L’esposto a Palazzo dei Marescialli, di cui si sono perse le tracce – l’unica cosa certa è che dovrebbe essere presso la Settima commissione – diventa il segno di una campagna di delegittimazione di Pignatone e Ielo. Fava che voleva solo segnalare anomalie nel modo in cui gli era stato tolto il fascicolo avrebbe quindi agito per conto di Luca Palamara che era intenzionato a vendicarsi nei confronti dei due magistrati per altre vicende. Ed ecco che Fava, espropriato dell’indagine, si trova ora indagato a Perugia con l’accusa di aver posto in essere un dossieraggio. Domani è in programma l’udienza preliminare. Nel procedimento Ielo e Pignatone sono parti offese. Fava viene chiamato in causa per degli articoli usciti a maggio del 2019 in cui si faceva riferimento ad asseriti conflitti di interesse di Ielo e Pignatone. Gli autori degli articoli, sentiti dai pm, negheranno di aver avuto notizie da Fava. Oltre al procedimento penale Fava è poi anche sotto disciplinare al Csm.

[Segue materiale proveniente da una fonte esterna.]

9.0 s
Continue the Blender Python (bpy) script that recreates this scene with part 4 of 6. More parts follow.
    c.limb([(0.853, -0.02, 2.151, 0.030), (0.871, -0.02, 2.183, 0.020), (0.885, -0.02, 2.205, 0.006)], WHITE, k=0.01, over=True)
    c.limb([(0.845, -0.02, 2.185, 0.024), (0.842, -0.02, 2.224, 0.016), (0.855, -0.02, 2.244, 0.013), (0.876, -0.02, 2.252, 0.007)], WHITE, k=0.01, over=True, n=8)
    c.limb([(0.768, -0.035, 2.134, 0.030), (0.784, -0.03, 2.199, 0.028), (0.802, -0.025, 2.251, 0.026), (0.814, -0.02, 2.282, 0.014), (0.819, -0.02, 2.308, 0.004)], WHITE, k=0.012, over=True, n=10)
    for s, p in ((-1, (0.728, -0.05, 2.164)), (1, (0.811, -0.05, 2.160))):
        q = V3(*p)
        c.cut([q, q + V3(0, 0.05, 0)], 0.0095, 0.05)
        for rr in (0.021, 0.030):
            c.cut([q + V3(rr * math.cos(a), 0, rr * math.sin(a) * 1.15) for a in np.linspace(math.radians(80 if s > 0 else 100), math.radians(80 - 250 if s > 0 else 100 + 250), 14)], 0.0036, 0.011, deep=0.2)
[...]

La vicenda sorprendente è che Amara ha commesso reati “ininterrottamente dal gennaio del 2015 al 23 luglio 2019”, come come scrivono i pm di Potenza. E in quel periodo Amara, il principale teste d’accusa nei confronti di Palamara, era sotto intercettazione del Gico della guardia di finanza di Roma. Amara parlava tantissimo, centinaia le conversazioni intercettate, ma per il Gico nulla di interessante sotto il punto di vista investigativo. Sul fronte Csm si segnala ieri la decisione di archiviare il fascicolo relativo all’altro procuratore aggiunto di Roma, Antonello Racanelli, che era stato aperto nell’ambito della valutazione sulle posizioni dei magistrati coinvolti nelle conversazioni e nelle chat di Palamara.

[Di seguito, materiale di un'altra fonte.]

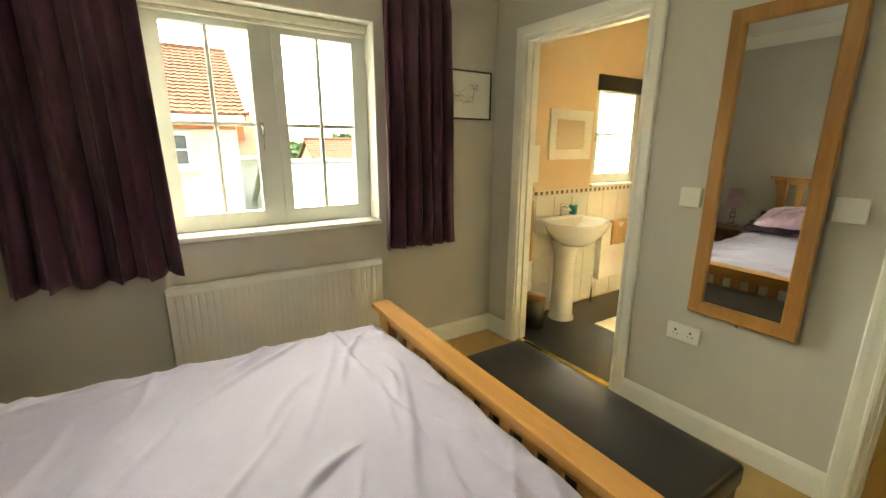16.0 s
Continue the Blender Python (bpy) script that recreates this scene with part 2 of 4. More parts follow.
def lathe(profile, seg=24, c=(0, 0, 0), bm=None, sx=1.0, sy=1.0):
    """Turned shape from (radius, height) pairs."""
    bm = bm or bmesh.new()
    rings = []
    for r, z in profile:
        if r < 1e-5:
            rings.append([bm.verts.new((c[0], c[1], c[2] + z))])
        else:
            rings.append([bm.verts.new((c[0] + sx * r * math.cos(2 * math.pi * i / seg), c[1] + sy * r * math.sin(2 * math.pi * i / seg), c[2] + z)) for i in range(seg)])
    for a, b in zip(rings, rings[1:]):
        for i in range(seg):
            j = (i + 1) % seg
            if len(a) == 1 and len(b) > 1:
                bm.faces.new((a[0], b[i], b[j]))
            elif len(b) == 1 and len(a) > 1:
                bm.faces.new((a[i], a[j], b[0]))
            elif len(a) > 1:
                bm.faces.new((a[i], a[j], b[j], b[i]))
    return bm


def tube(pts, r, seg=8, bm=None, closed=False):
    bm = bm or bmesh.new()
    pts = [Vector(p) for p in pts]
    n = len(pts)
    rad = r if isinstance(r, (list, tuple)) else [r] * n
    rings = []
    for i, p in enumerate(pts):
        a = pts[i - 1] if (i or closed) else p
        b = pts[(i + 1) % n] if (i < n - 1 or closed) else p
        d = (b - a).normalized()
        q = d.to_track_quat("Z", "X")
        rings.append([bm.verts.new(p + q @ Vector((rad[i] * math.cos(2 * math.pi * k / seg), rad[i] * math.sin(2 * math.pi * k / seg), 0))) for k in range(seg)])
    pairs = list(zip(rings, rings[1:])) + ([(rings[-1], rings[0])] if closed else [])
    for a, b in pairs:
        shift = 0
        if closed and b is rings[0]:
            shift = min(range(seg), key=lambda s: (a[0].co - b[s].co).length)
        for k in range(seg):
            j = (k + 1) % seg
            bm.faces.new((a[k], a[j], b[(j + shift) % seg], b[(k + shift) % seg]))
    if not closed:
        bm.faces.new(rings[0])
        bm.faces.new(rings[-1])
    return bm


def prism(outline, depth, m=None, bm=None):
    """An outline in x and z, given depth along y."""
    bm = bm or bmesh.new()
    m = m or Matrix()
    a = [bm.verts.new(m @ Vector((x, 0, z))) for x, z in outline]
    b = [bm.verts.new(m @ Vector((x, depth, z))) for x, z in outline]
    n = len(outline)
    bm.faces.new(a)
    bm.faces.new(b)
    for i in range(n):
        bm.faces.new((a[i], a[(i + 1) % n], b[(i + 1) % n], b[i]))
    return bm


def moved(bm, m):
    bmesh.ops.transform(bm, matrix=m, verts=bm.verts)
    return bm


def on_wall(origin, u, n):
    """Frame of a wall: x along u, y out of the wall, z up."""
    m = Matrix((Vector(u), Vector(n), Vector((0, 0, 1)))).transposed().to_4x4()
    m.translation = origin
    return m


def strip(p0, p1, profile, inward, mitre0=1, mitre1=1, bm=None):
    """A straight moulding from p0 to p1: profile pairs (distance from the wall, height), mitred at inside corners."""
    bm = bm or bmesh.new()
    p0, p1, inw = Vector(p0), Vector(p1), Vector(inward)
    d = (p1 - p0).normalized()
    up = Vector((0, 0, 1))
    a = [bm.verts.new(p0 + inw * o + up * h + d * o * mitre0) for o, h in profile]
    b = [bm.verts.new(p1 + inw * o + up * h - d * o * mitre1) for o, h in profile]
    n = len(profile)
    for i in range(n):
        bm.faces.new((a[i], a[(i + 1) % n], b[(i + 1) % n], b[i]))
    bm.faces.new(a)
    bm.faces.new(b)
    return bm


ARCH = [(0.0, 0.0), (0.0, 0.012), (0.006, 0.016), (0.016, 0.016), (0.020, 0.012), (0.030, 0.014), (0.050, 0.020), (0.066, 0.021), (0.072, 0.015), (0.072, 0.0)]


def architrave(w, h, m):
    """A three-sided moulding round an opening w wide and h high."""
    bm = bmesh.new()
    runs = []
    for o, p in ARCH:
        runs.append([bm.verts.new(m @ Vector(v)) for v in ((-o, p, -0.015), (-o, p, h + o), (w + o, p, h + o), (w + o, p, -0.015))])
    for a, b in zip(runs, runs[1:]):
        for i in range(3):
            bm.faces.new((a[i], a[i + 1], b[i + 1], b[i]))
    bm.faces.new([r[0] for r in runs])
    bm.faces.new([r[3] for r in runs])
    return bm


def walls(boxes):
    bm = bmesh.new()
    for b in boxes:
        box(*b, bm=bm)
    return bm


# ---- the large structure ----
W, E, S, N, H, FL = 0.0, 3.0, 2.87, 6.21, 2.425, -0.015      # bedroom faces
SKEW = Matrix.Translation((0, S, 0)) @ Matrix.Rotation(radians(3.4), 4, "Z") @ Matrix.Translation((0, -S, 0))  # the south wall runs out of square
DX0, DX1, DH = 0.10, 0.955, 1.995               # bedroom doorway
BX0, BX1, BH = 1.955, 2.735, 1.975               # bathroom doorway
CY0, CY1, CH = 3.265, 4.402, 1.995                # cupboard doors
WY0, WY1, WZ0, WZ1 = 3.915, 5.01, 0.905, 2.005   # window
T = 0.10

fixed("floor", box(-0.85, 0.6, -0.12, 3.3, 6.6, FL), CARPET, "beige wool carpet laid wall to wall", "carpet")
fixed("ceiling", box(-0.85, 0.6, H, 3.3, 6.6, H + 0.1), CEIL, "white painted plaster ceiling", "ceiling")
fixed("wall_north", box(-0.12, N, FL, E + 0.3, N + 0.15, H), WALL, "greige painted bedroom wall behind the bed", "wall")
fixed("wall_west", walls([(-T, S - 0.1, FL, W, CY0, H), (-T, CY1, FL, W, N, H), (-T, CY0, CH, W, CY1, H)]), WALL, "greige painted wall with a cupboard opening", "wall")
fixed("wall_east", walls([(E, S + 0.08, FL, E + 0.3, WY0, H), (E, WY1, FL, E + 0.3, N, H), (E, WY0, 0, E + 0.3, WY1, WZ0), (E, WY0, WZ1, E + 0.3, WY1, H)]), WALL, "greige painted outer wall with a deep window opening", "wall")
fixed("wall_south", walls([(W - 0.0, S - T, FL, DX0, S, H), (DX1, S - T, FL, BX0, S, H), (BX1, S - T, FL, E + 0.3, S, H), (DX0, S - T, DH, DX1, S, H), (BX0, S - T, BH, BX1, S, H)]), WALL, "greige painted wall with two doorways", "wall").matrix_world = SKEW
fixed("wall_cupboard", walls([(-0.8, CY0 - 0.1, 0, -0.75, CY1 + 0.1, H), (-0.75, CY0 - 0.1, FL, -T, CY0 - 0.05, H), (-0.75, CY1 + 0.05, FL, -T, CY1 + 0.1, H)]), WALL, "plain wall inside the built-in cupboard", "wall")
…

La decisione, che quindi fa venire meno un provvedimento di trasferimento d’ufficio, è stata approvata a maggioranza con 15 voti a favore, 2 contrari, i laici Stefano Cavanna (Lega) e Fulvio Gigliotti (M5s) e 6 astensioni, quasi tutti i togati di Area. Il consigliere Giuseppe Cascini, ex aggiunto a Roma, non ha partecipato al voto. Nella delibera approvata si legge: “Non risulta che attualmente vi sia una perdita di imparzialità ed indipendenza di Racanelli tale da compromettere l’esercizio della giurisdizione nella sede”.